Stop Trying to Say Everything. Start Saying Something Memorable.
- Shawna Suckow

- Dec 24, 2025
- 1 min read

1. More information doesn’t equal more interest. Listing every feature and benefit makes you blend in, not stand out.
2. Context beats facts. People remember stories and real-life moments, not bullet-point brag sheets.
3. If your marketing could belong to anyone, stop listing and start storytelling. Memorability leads to choice.
One thing I see over and over in marketing is this urge to get it all in. All the features. All the benefits. All the reasons someone should choose you.
And ironically, that’s exactly what causes people to stop paying attention.
When every competitor is listing what they do and why they’re great, it all starts to sound the same to the customer. Not because it is the same, but because it’s presented the same way.

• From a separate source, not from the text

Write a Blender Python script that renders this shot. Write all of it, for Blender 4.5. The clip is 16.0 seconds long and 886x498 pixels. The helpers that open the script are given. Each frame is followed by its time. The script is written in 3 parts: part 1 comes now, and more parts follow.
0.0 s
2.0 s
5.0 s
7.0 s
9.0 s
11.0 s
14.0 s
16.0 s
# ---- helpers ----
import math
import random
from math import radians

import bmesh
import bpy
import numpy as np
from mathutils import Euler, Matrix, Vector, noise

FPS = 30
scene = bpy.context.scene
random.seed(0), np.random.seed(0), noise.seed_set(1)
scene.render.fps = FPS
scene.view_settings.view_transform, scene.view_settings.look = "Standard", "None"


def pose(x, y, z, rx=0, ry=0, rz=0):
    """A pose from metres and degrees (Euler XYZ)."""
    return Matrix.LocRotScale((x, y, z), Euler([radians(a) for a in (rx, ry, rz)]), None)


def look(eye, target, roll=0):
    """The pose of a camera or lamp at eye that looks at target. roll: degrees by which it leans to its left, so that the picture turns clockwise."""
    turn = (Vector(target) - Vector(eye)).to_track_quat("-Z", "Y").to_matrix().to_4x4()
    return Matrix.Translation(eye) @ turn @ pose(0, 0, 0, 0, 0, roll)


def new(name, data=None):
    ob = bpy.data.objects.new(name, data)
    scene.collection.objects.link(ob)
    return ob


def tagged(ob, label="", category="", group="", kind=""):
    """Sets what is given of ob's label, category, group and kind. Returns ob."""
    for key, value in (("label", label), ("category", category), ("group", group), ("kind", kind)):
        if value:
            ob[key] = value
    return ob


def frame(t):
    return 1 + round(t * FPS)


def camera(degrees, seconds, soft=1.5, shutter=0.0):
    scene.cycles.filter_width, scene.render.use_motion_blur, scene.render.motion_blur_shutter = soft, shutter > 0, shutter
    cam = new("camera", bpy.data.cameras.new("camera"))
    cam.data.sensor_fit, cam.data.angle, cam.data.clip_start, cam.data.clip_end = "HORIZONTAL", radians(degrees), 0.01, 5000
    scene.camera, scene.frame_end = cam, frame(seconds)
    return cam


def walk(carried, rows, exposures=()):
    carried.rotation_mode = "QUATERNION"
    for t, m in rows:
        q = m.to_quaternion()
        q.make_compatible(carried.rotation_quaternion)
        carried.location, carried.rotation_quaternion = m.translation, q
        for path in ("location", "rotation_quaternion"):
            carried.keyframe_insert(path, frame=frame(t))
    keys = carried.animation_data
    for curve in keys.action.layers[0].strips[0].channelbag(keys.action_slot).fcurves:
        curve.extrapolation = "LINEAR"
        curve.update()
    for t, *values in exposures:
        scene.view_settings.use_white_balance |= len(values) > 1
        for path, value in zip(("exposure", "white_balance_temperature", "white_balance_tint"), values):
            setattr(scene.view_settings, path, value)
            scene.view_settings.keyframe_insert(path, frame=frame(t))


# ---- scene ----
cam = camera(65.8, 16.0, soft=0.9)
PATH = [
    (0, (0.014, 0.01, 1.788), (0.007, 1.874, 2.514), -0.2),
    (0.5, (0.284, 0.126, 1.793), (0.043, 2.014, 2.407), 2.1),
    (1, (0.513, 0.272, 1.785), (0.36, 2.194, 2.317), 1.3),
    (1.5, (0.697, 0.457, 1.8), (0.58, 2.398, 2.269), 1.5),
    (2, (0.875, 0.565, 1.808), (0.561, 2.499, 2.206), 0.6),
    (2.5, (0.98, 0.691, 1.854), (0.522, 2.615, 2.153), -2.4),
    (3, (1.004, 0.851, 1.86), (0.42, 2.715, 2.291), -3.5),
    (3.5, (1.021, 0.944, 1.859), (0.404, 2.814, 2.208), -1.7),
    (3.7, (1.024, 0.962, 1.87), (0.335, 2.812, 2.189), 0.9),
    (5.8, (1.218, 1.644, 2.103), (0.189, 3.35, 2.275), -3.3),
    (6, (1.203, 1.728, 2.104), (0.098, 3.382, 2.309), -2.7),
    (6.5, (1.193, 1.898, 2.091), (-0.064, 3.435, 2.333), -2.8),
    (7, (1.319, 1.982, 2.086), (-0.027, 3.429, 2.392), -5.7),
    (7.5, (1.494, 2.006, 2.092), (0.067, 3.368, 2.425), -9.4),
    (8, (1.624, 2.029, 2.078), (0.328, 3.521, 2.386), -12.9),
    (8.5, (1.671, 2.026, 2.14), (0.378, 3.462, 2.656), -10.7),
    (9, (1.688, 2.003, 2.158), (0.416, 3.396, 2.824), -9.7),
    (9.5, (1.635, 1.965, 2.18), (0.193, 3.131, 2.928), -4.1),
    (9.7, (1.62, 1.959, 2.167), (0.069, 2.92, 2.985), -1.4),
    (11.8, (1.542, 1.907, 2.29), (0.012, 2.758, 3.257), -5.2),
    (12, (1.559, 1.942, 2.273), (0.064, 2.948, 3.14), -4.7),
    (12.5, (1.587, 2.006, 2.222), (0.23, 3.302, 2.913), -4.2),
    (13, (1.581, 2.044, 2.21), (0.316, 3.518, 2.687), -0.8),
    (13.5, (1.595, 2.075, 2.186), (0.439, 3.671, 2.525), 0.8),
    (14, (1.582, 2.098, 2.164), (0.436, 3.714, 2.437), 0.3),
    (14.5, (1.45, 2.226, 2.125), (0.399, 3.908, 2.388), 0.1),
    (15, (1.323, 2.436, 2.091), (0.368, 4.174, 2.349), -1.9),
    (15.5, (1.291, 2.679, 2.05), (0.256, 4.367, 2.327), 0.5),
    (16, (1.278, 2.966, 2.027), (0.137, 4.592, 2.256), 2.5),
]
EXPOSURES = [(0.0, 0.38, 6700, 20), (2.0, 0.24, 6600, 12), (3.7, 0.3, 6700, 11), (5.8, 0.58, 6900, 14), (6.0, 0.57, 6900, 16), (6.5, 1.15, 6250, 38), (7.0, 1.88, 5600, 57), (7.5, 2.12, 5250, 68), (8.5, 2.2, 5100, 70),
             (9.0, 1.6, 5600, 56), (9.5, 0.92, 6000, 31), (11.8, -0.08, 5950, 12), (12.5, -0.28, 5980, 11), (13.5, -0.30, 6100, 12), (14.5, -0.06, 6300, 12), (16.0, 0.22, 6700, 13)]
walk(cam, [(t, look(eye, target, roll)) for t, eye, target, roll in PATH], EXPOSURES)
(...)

Information alone doesn’t create interest. Meaning does.
Instead of leading with facts, start with context. Put your product or service inside a real moment. Show how it fits into someone’s life, problem, or decision. Let the story carry the weight, and let the details support it.
You don’t need to say more. You need to say it in a way that feels memorable from the other side of the screen.
If your marketing sounds like it could belong to anyone in your industry, that’s your cue to stop listing and start explaining through story.
That’s how people remember you. And remembering you is the first step to choosing you.